____ Data segment

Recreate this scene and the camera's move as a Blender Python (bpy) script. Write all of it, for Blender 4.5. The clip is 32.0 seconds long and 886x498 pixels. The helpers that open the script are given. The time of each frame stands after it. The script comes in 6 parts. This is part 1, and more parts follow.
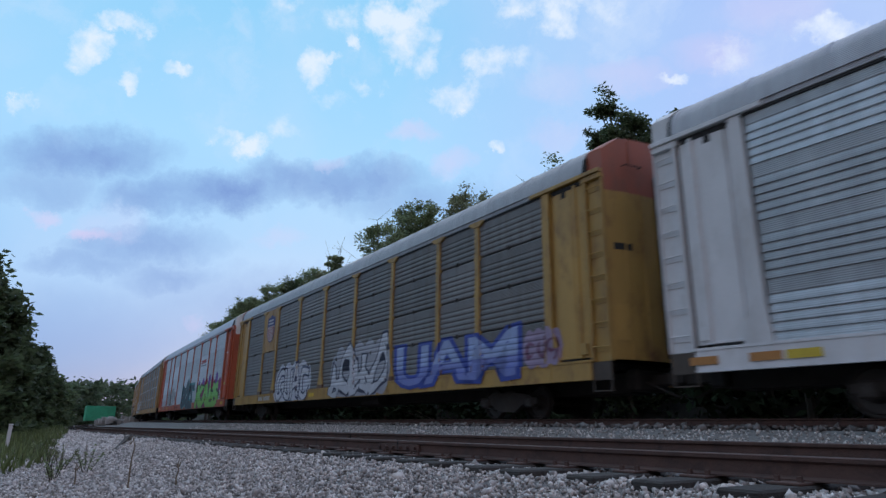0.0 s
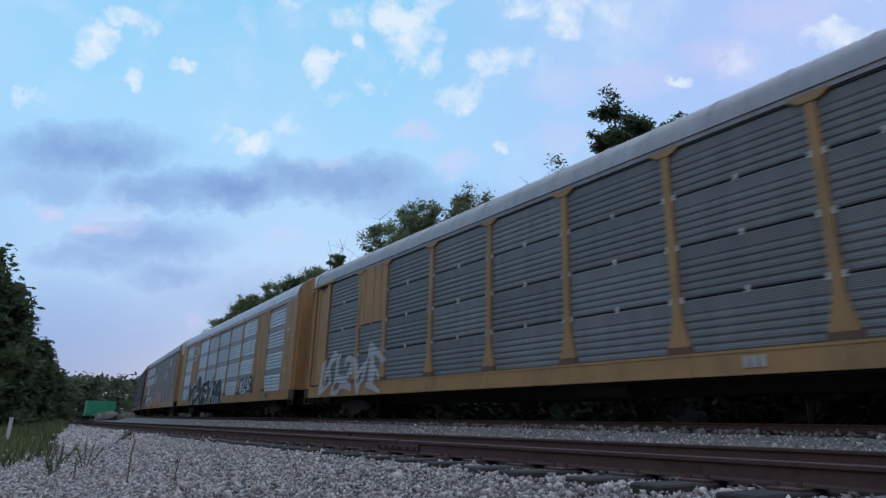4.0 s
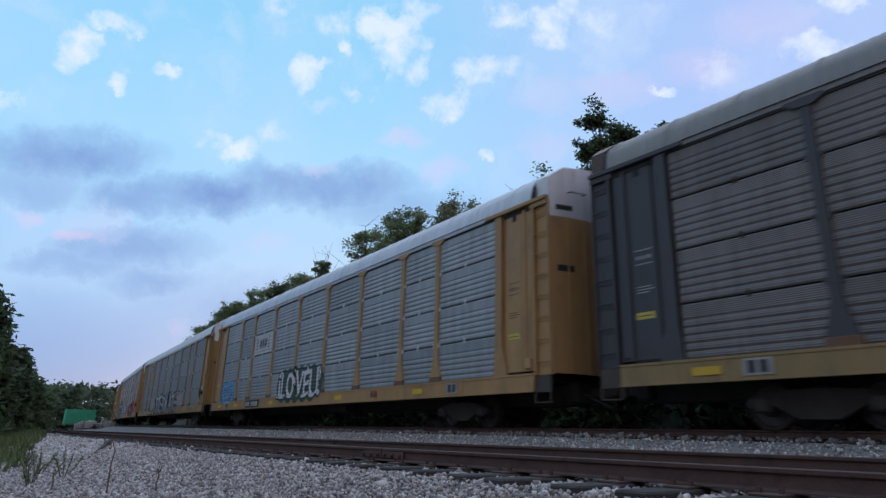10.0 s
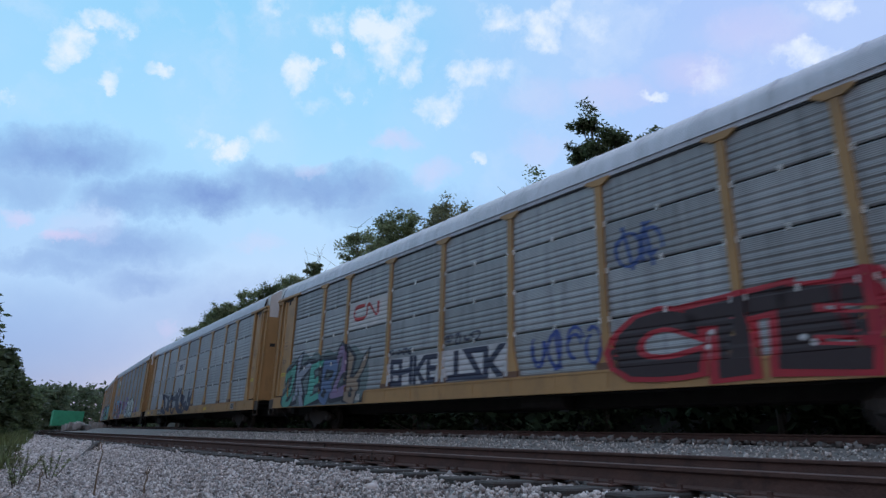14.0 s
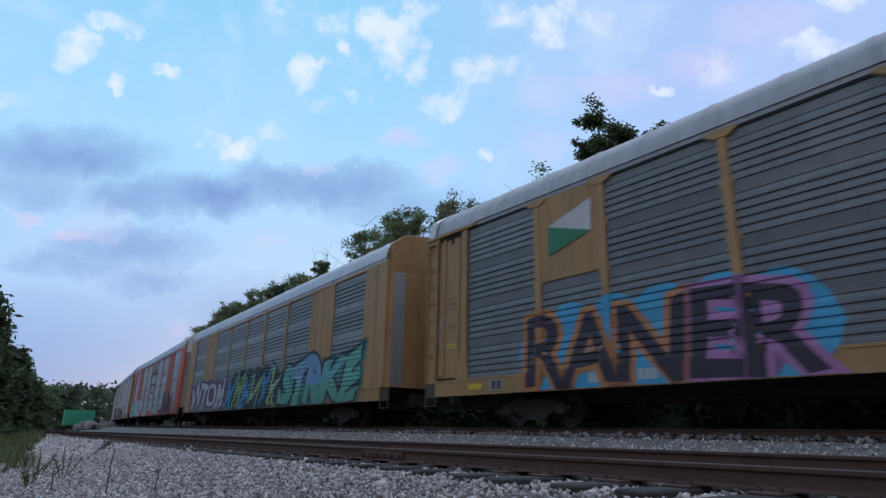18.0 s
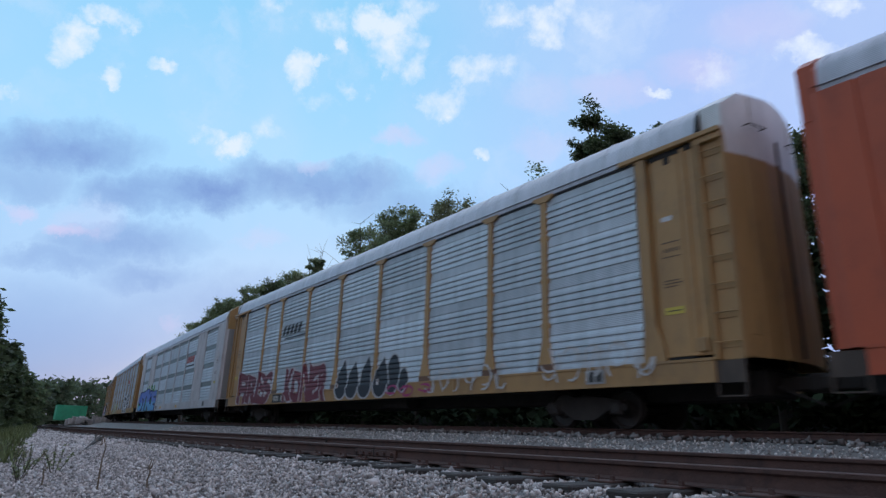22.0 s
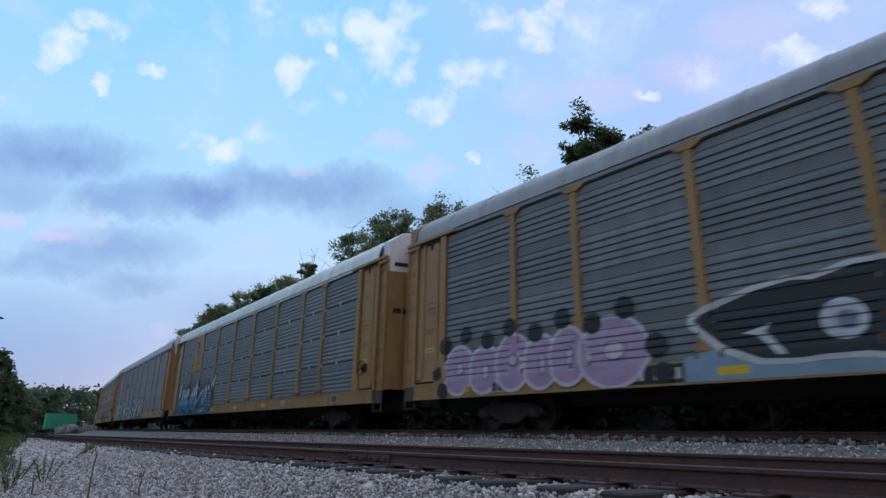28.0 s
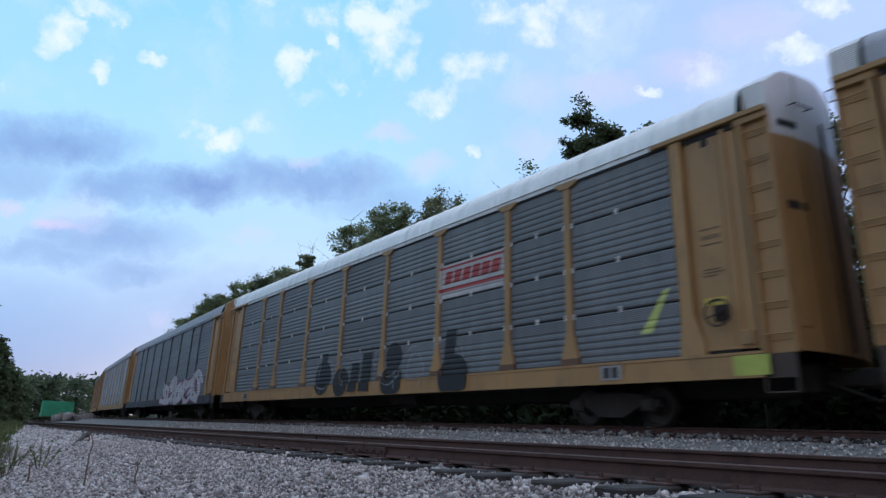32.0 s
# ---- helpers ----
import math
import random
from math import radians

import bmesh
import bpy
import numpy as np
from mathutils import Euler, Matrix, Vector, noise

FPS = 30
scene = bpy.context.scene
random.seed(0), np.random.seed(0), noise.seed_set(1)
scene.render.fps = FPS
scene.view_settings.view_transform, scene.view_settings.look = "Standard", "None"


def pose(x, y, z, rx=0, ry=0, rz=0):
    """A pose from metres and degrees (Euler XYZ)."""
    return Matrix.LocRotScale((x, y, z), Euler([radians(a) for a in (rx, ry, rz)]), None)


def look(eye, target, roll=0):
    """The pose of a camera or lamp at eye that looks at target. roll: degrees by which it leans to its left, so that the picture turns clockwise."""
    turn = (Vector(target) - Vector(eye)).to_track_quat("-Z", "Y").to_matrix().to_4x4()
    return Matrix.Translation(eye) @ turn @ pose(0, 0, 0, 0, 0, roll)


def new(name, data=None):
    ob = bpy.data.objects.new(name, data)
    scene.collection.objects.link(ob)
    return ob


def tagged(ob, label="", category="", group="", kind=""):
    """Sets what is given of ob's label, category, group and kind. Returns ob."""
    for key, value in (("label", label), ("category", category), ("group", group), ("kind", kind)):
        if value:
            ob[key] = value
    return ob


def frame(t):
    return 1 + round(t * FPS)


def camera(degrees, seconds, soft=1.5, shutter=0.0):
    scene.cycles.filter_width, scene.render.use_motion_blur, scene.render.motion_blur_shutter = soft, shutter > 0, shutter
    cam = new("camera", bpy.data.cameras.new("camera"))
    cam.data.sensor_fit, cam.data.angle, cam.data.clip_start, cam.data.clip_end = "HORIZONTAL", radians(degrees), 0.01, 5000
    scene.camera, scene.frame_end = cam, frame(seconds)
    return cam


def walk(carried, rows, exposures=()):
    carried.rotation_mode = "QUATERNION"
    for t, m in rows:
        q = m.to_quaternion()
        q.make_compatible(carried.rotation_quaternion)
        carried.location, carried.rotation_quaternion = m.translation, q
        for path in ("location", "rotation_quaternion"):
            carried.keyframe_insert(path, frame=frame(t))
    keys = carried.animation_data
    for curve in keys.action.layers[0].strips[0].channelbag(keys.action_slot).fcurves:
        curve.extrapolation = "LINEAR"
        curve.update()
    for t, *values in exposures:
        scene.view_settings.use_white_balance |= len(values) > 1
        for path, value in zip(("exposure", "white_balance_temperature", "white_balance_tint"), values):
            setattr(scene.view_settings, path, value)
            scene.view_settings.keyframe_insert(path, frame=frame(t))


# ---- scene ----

________

_To do_
Reproduce the listing exactly. Leave its pictures out.

_Final result_
Recreate this scene and the camera's move as a Blender Python (bpy) script. Write all of it, for Blender 4.5. The clip is 32.0 seconds long and 886x498 pixels. The helpers that open the script are given. The time of each frame stands after it. The script comes in 6 parts. This is part 1, and more parts follow.
0.0 s
4.0 s
10.0 s
14.0 s
18.0 s
22.0 s
28.0 s
32.0 s
# ---- helpers ----
import math
import random
from math import radians

import bmesh
import bpy
import numpy as np
from mathutils import Euler, Matrix, Vector, noise

FPS = 30
scene = bpy.context.scene
random.seed(0), np.random.seed(0), noise.seed_set(1)
scene.render.fps = FPS
scene.view_settings.view_transform, scene.view_settings.look = "Standard", "None"


def pose(x, y, z, rx=0, ry=0, rz=0):
    """A pose from metres and degrees (Euler XYZ)."""
    return Matrix.LocRotScale((x, y, z), Euler([radians(a) for a in (rx, ry, rz)]), None)


def look(eye, target, roll=0):
    """The pose of a camera or lamp at eye that looks at target. roll: degrees by which it leans to its left, so that the picture turns clockwise."""
    turn = (Vector(target) - Vector(eye)).to_track_quat("-Z", "Y").to_matrix().to_4x4()
    return Matrix.Translation(eye) @ turn @ pose(0, 0, 0, 0, 0, roll)


def new(name, data=None):
    ob = bpy.data.objects.new(name, data)
    scene.collection.objects.link(ob)
    return ob


def tagged(ob, label="", category="", group="", kind=""):
    """Sets what is given of ob's label, category, group and kind. Returns ob."""
    for key, value in (("label", label), ("category", category), ("group", group), ("kind", kind)):
        if value:
            ob[key] = value
    return ob


def frame(t):
    return 1 + round(t * FPS)


def camera(degrees, seconds, soft=1.5, shutter=0.0):
    scene.cycles.filter_width, scene.render.use_motion_blur, scene.render.motion_blur_shutter = soft, shutter > 0, shutter
    cam = new("camera", bpy.data.cameras.new("camera"))
    cam.data.sensor_fit, cam.data.angle, cam.data.clip_start, cam.data.clip_end = "HORIZONTAL", radians(degrees), 0.01, 5000
    scene.camera, scene.frame_end = cam, frame(seconds)
    return cam


def walk(carried, rows, exposures=()):
    carried.rotation_mode = "QUATERNION"
    for t, m in rows:
        q = m.to_quaternion()
        q.make_compatible(carried.rotation_quaternion)
        carried.location, carried.rotation_quaternion = m.translation, q
        for path in ("location", "rotation_quaternion"):
            carried.keyframe_insert(path, frame=frame(t))
    keys = carried.animation_data
    for curve in keys.action.layers[0].strips[0].channelbag(keys.action_slot).fcurves:
        curve.extrapolation = "LINEAR"
        curve.update()
    for t, *values in exposures:
        scene.view_settings.use_white_balance |= len(values) > 1
        for path, value in zip(("exposure", "white_balance_temperature", "white_balance_tint"), values):
            setattr(scene.view_settings, path, value)
            scene.view_settings.keyframe_insert(path, frame=frame(t))


# ---- scene ----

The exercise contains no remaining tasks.